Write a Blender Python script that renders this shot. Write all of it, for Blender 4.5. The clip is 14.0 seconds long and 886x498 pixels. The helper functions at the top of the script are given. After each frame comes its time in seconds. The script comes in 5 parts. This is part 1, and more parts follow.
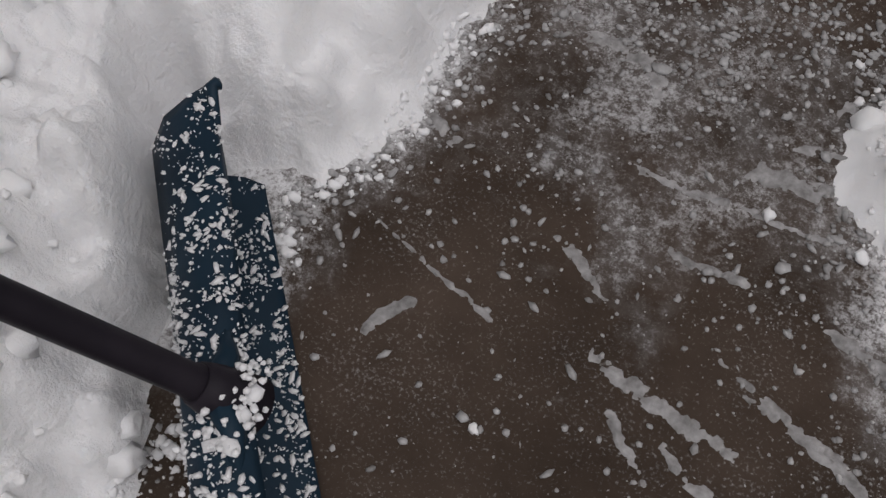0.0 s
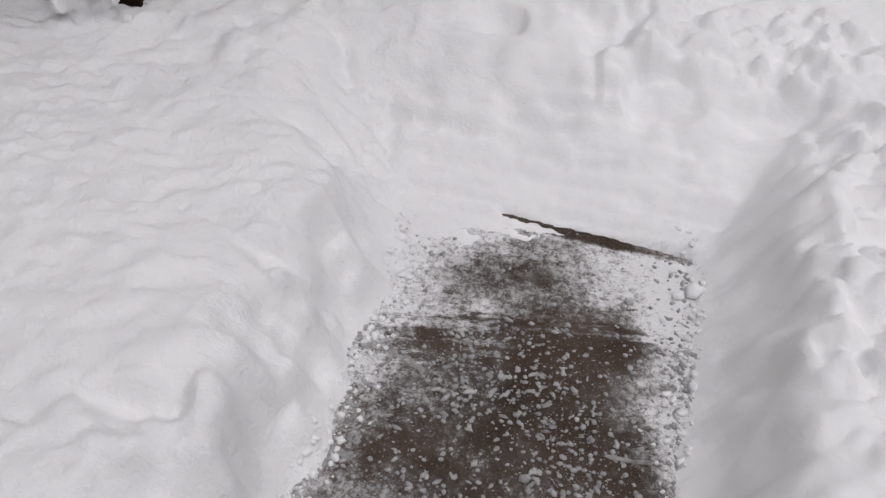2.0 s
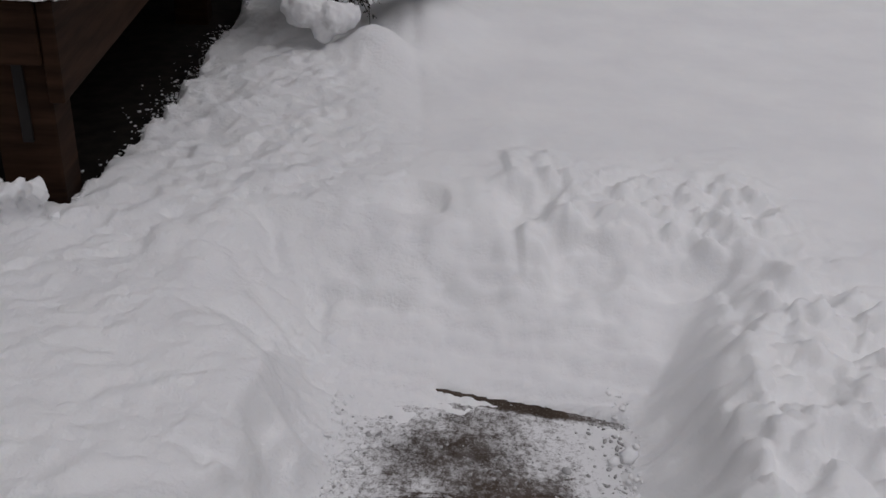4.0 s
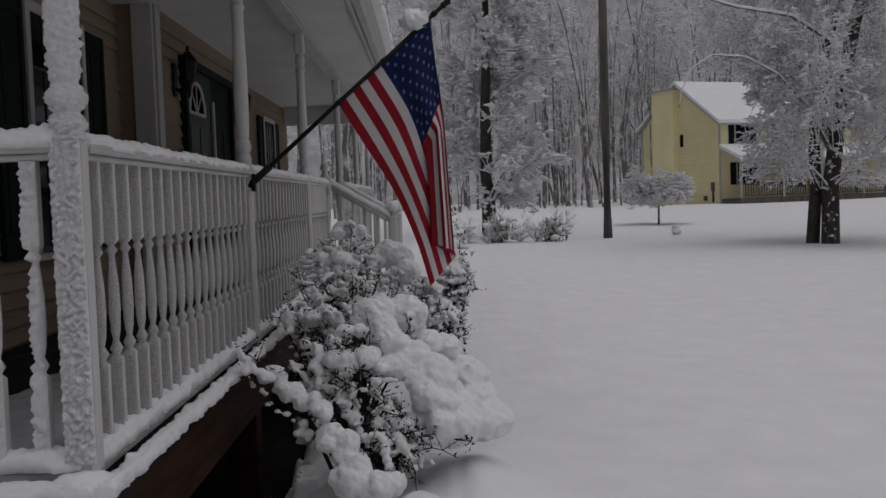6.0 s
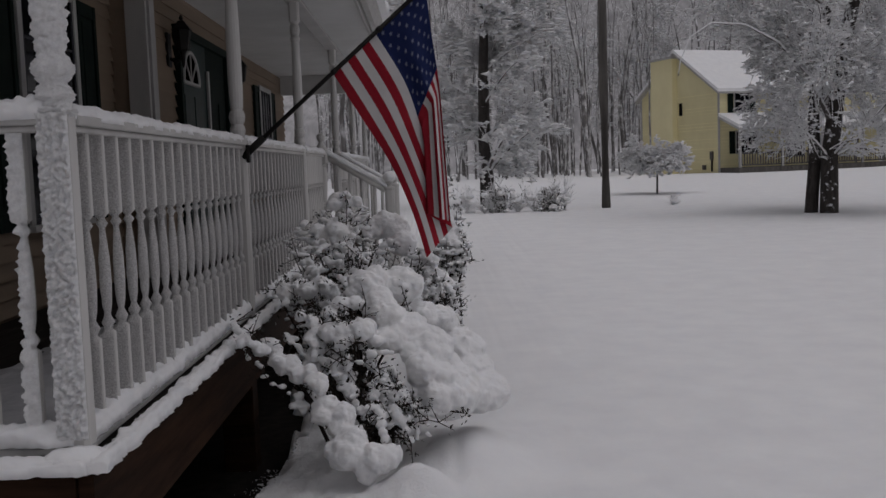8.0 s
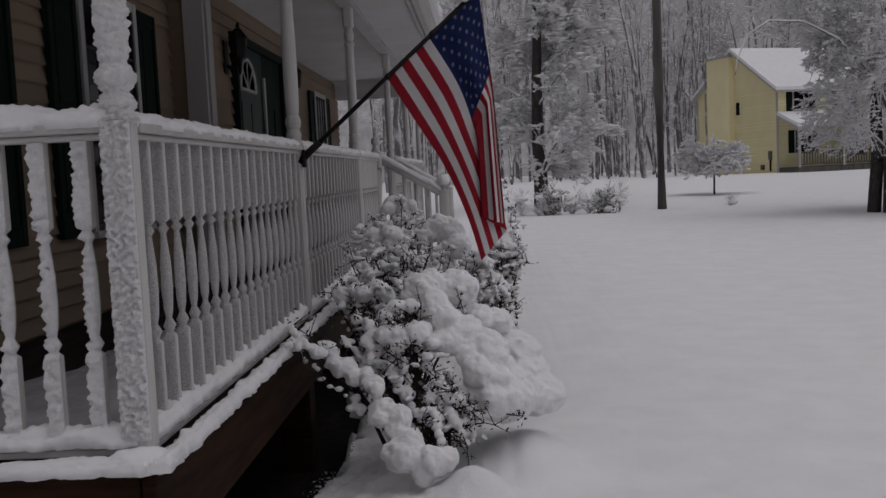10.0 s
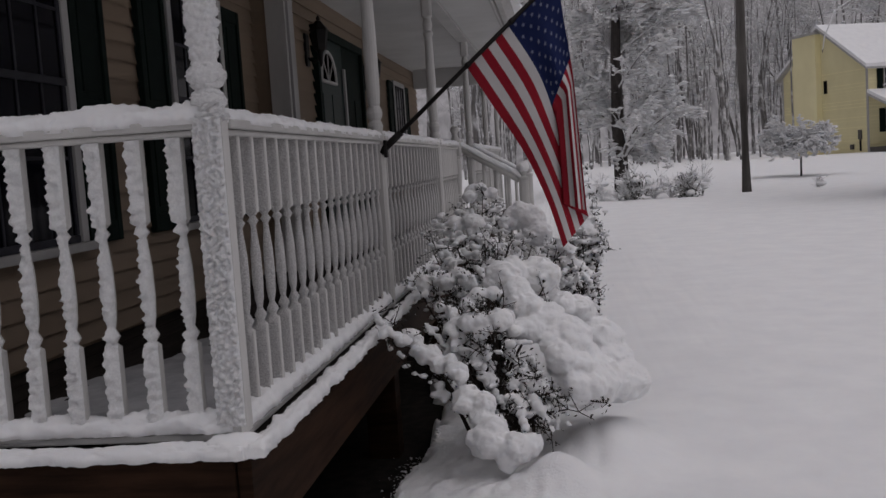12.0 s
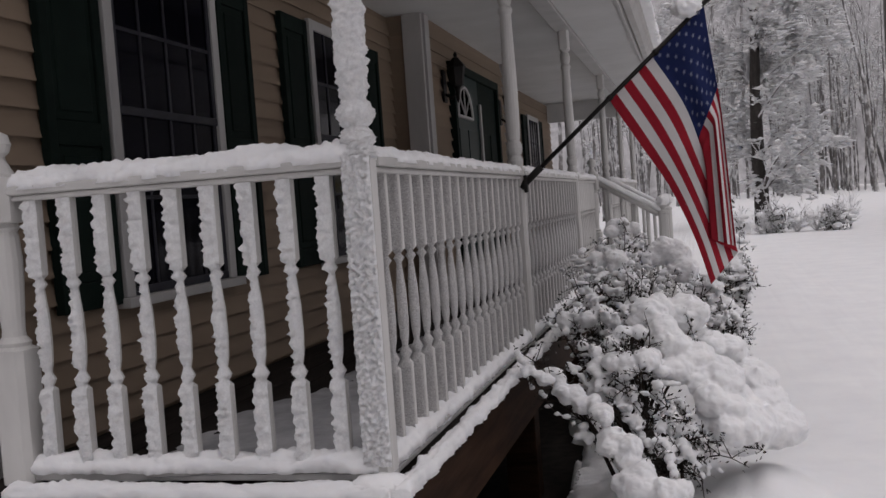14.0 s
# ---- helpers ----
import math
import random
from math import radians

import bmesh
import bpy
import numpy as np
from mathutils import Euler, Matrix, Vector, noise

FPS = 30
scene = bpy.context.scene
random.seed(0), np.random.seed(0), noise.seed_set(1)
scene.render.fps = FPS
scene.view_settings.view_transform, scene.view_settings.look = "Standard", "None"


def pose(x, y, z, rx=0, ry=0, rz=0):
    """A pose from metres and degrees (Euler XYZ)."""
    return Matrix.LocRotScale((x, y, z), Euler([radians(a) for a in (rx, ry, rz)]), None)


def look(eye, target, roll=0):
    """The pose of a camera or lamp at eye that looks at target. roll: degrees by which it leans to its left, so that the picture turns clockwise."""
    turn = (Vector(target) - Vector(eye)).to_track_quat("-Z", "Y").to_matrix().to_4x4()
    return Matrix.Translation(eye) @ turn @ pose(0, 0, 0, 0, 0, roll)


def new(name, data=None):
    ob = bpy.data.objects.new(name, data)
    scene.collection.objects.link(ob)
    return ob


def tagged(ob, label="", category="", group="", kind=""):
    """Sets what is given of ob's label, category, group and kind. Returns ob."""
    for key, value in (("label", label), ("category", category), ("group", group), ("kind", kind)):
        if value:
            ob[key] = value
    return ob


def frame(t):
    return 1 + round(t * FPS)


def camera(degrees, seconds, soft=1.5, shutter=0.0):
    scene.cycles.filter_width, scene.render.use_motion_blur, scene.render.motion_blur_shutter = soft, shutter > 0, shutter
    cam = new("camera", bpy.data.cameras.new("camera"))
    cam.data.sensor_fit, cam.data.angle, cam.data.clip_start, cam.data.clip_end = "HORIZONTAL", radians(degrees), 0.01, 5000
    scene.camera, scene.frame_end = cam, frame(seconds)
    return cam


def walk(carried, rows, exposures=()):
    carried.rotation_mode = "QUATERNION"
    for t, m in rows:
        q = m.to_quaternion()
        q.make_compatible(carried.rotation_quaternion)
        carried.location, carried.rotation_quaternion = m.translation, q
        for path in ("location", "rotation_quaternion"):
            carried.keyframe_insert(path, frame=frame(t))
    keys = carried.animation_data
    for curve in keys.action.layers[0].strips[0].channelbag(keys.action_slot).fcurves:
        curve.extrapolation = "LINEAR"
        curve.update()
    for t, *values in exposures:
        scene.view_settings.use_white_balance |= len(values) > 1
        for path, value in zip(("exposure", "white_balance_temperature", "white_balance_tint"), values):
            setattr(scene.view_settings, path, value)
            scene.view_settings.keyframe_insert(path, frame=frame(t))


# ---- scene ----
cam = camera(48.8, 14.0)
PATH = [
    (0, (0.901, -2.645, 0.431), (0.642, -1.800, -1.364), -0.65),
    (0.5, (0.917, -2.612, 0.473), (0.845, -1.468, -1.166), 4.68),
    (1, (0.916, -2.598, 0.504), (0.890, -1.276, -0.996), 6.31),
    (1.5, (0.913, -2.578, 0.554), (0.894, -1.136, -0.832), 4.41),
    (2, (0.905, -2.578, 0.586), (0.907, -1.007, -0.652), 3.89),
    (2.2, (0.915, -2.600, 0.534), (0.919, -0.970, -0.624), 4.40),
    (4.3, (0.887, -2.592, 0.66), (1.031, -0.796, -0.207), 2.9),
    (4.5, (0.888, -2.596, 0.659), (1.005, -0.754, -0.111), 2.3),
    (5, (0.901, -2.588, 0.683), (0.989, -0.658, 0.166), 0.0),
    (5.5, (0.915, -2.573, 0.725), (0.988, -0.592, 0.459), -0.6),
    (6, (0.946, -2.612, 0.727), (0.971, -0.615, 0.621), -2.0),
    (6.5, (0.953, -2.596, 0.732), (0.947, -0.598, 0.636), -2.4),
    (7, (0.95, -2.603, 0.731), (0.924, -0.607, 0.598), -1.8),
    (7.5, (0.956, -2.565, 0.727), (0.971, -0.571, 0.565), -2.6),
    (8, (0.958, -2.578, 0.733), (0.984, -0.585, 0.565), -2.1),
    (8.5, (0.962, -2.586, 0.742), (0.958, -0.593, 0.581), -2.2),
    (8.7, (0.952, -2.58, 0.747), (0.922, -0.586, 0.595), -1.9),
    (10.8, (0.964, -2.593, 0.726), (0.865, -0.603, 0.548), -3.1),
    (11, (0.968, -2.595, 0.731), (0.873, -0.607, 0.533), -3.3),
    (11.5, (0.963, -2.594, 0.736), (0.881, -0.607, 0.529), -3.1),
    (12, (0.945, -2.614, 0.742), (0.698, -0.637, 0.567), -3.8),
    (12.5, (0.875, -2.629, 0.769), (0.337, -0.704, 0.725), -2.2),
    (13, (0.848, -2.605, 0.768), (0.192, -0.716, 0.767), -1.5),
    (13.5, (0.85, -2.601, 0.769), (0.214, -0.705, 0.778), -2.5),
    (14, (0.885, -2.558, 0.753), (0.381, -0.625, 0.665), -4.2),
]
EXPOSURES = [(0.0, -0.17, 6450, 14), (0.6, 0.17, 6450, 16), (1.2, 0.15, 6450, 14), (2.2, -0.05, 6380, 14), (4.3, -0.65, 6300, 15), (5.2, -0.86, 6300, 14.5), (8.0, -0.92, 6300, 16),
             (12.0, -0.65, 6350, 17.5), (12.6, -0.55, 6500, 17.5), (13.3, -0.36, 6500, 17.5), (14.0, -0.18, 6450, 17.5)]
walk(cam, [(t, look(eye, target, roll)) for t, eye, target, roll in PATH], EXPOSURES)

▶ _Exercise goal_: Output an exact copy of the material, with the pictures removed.

▶ _Solution for this problem_:
Write a Blender Python script that renders this shot. Write all of it, for Blender 4.5. The clip is 14.0 seconds long and 886x498 pixels. The helper functions at the top of the script are given. After each frame comes its time in seconds. The script comes in 5 parts. This is part 1, and more parts follow.
0.0 s
2.0 s
4.0 s
6.0 s
8.0 s
10.0 s
12.0 s
14.0 s
# ---- helpers ----
import math
import random
from math import radians

import bmesh
import bpy
import numpy as np
from mathutils import Euler, Matrix, Vector, noise

FPS = 30
scene = bpy.context.scene
random.seed(0), np.random.seed(0), noise.seed_set(1)
scene.render.fps = FPS
scene.view_settings.view_transform, scene.view_settings.look = "Standard", "None"


def pose(x, y, z, rx=0, ry=0, rz=0):
    """A pose from metres and degrees (Euler XYZ)."""
    return Matrix.LocRotScale((x, y, z), Euler([radians(a) for a in (rx, ry, rz)]), None)


def look(eye, target, roll=0):
    """The pose of a camera or lamp at eye that looks at target. roll: degrees by which it leans to its left, so that the picture turns clockwise."""
    turn = (Vector(target) - Vector(eye)).to_track_quat("-Z", "Y").to_matrix().to_4x4()
    return Matrix.Translation(eye) @ turn @ pose(0, 0, 0, 0, 0, roll)


def new(name, data=None):
    ob = bpy.data.objects.new(name, data)
    scene.collection.objects.link(ob)
    return ob


def tagged(ob, label="", category="", group="", kind=""):
    """Sets what is given of ob's label, category, group and kind. Returns ob."""
    for key, value in (("label", label), ("category", category), ("group", group), ("kind", kind)):
        if value:
            ob[key] = value
    return ob


def frame(t):
    return 1 + round(t * FPS)


def camera(degrees, seconds, soft=1.5, shutter=0.0):
    scene.cycles.filter_width, scene.render.use_motion_blur, scene.render.motion_blur_shutter = soft, shutter > 0, shutter
    cam = new("camera", bpy.data.cameras.new("camera"))
    cam.data.sensor_fit, cam.data.angle, cam.data.clip_start, cam.data.clip_end = "HORIZONTAL", radians(degrees), 0.01, 5000
    scene.camera, scene.frame_end = cam, frame(seconds)
    return cam


def walk(carried, rows, exposures=()):
    carried.rotation_mode = "QUATERNION"
    for t, m in rows:
        q = m.to_quaternion()
        q.make_compatible(carried.rotation_quaternion)
        carried.location, carried.rotation_quaternion = m.translation, q
        for path in ("location", "rotation_quaternion"):
            carried.keyframe_insert(path, frame=frame(t))
    keys = carried.animation_data
    for curve in keys.action.layers[0].strips[0].channelbag(keys.action_slot).fcurves:
        curve.extrapolation = "LINEAR"
        curve.update()
    for t, *values in exposures:
        scene.view_settings.use_white_balance |= len(values) > 1
        for path, value in zip(("exposure", "white_balance_temperature", "white_balance_tint"), values):
            setattr(scene.view_settings, path, value)
            scene.view_settings.keyframe_insert(path, frame=frame(t))


# ---- scene ----
cam = camera(48.8, 14.0)
PATH = [
    (0, (0.901, -2.645, 0.431), (0.642, -1.800, -1.364), -0.65),
    (0.5, (0.917, -2.612, 0.473), (0.845, -1.468, -1.166), 4.68),
    (1, (0.916, -2.598, 0.504), (0.890, -1.276, -0.996), 6.31),
    (1.5, (0.913, -2.578, 0.554), (0.894, -1.136, -0.832), 4.41),
    (2, (0.905, -2.578, 0.586), (0.907, -1.007, -0.652), 3.89),
    (2.2, (0.915, -2.600, 0.534), (0.919, -0.970, -0.624), 4.40),
    (4.3, (0.887, -2.592, 0.66), (1.031, -0.796, -0.207), 2.9),
    (4.5, (0.888, -2.596, 0.659), (1.005, -0.754, -0.111), 2.3),
    (5, (0.901, -2.588, 0.683), (0.989, -0.658, 0.166), 0.0),
    (5.5, (0.915, -2.573, 0.725), (0.988, -0.592, 0.459), -0.6),
    (6, (0.946, -2.612, 0.727), (0.971, -0.615, 0.621), -2.0),
    (6.5, (0.953, -2.596, 0.732), (0.947, -0.598, 0.636), -2.4),
    (7, (0.95, -2.603, 0.731), (0.924, -0.607, 0.598), -1.8),
    (7.5, (0.956, -2.565, 0.727), (0.971, -0.571, 0.565), -2.6),
    (8, (0.958, -2.578, 0.733), (0.984, -0.585, 0.565), -2.1),
    (8.5, (0.962, -2.586, 0.742), (0.958, -0.593, 0.581), -2.2),
    (8.7, (0.952, -2.58, 0.747), (0.922, -0.586, 0.595), -1.9),
    (10.8, (0.964, -2.593, 0.726), (0.865, -0.603, 0.548), -3.1),
    (11, (0.968, -2.595, 0.731), (0.873, -0.607, 0.533), -3.3),
    (11.5, (0.963, -2.594, 0.736), (0.881, -0.607, 0.529), -3.1),
    (12, (0.945, -2.614, 0.742), (0.698, -0.637, 0.567), -3.8),
    (12.5, (0.875, -2.629, 0.769), (0.337, -0.704, 0.725), -2.2),
    (13, (0.848, -2.605, 0.768), (0.192, -0.716, 0.767), -1.5),
    (13.5, (0.85, -2.601, 0.769), (0.214, -0.705, 0.778), -2.5),
    (14, (0.885, -2.558, 0.753), (0.381, -0.625, 0.665), -4.2),
]
EXPOSURES = [(0.0, -0.17, 6450, 14), (0.6, 0.17, 6450, 16), (1.2, 0.15, 6450, 14), (2.2, -0.05, 6380, 14), (4.3, -0.65, 6300, 15), (5.2, -0.86, 6300, 14.5), (8.0, -0.92, 6300, 16),
             (12.0, -0.65, 6350, 17.5), (12.6, -0.55, 6500, 17.5), (13.3, -0.36, 6500, 17.5), (14.0, -0.18, 6450, 17.5)]
walk(cam, [(t, look(eye, target, roll)) for t, eye, target, roll in PATH], EXPOSURES)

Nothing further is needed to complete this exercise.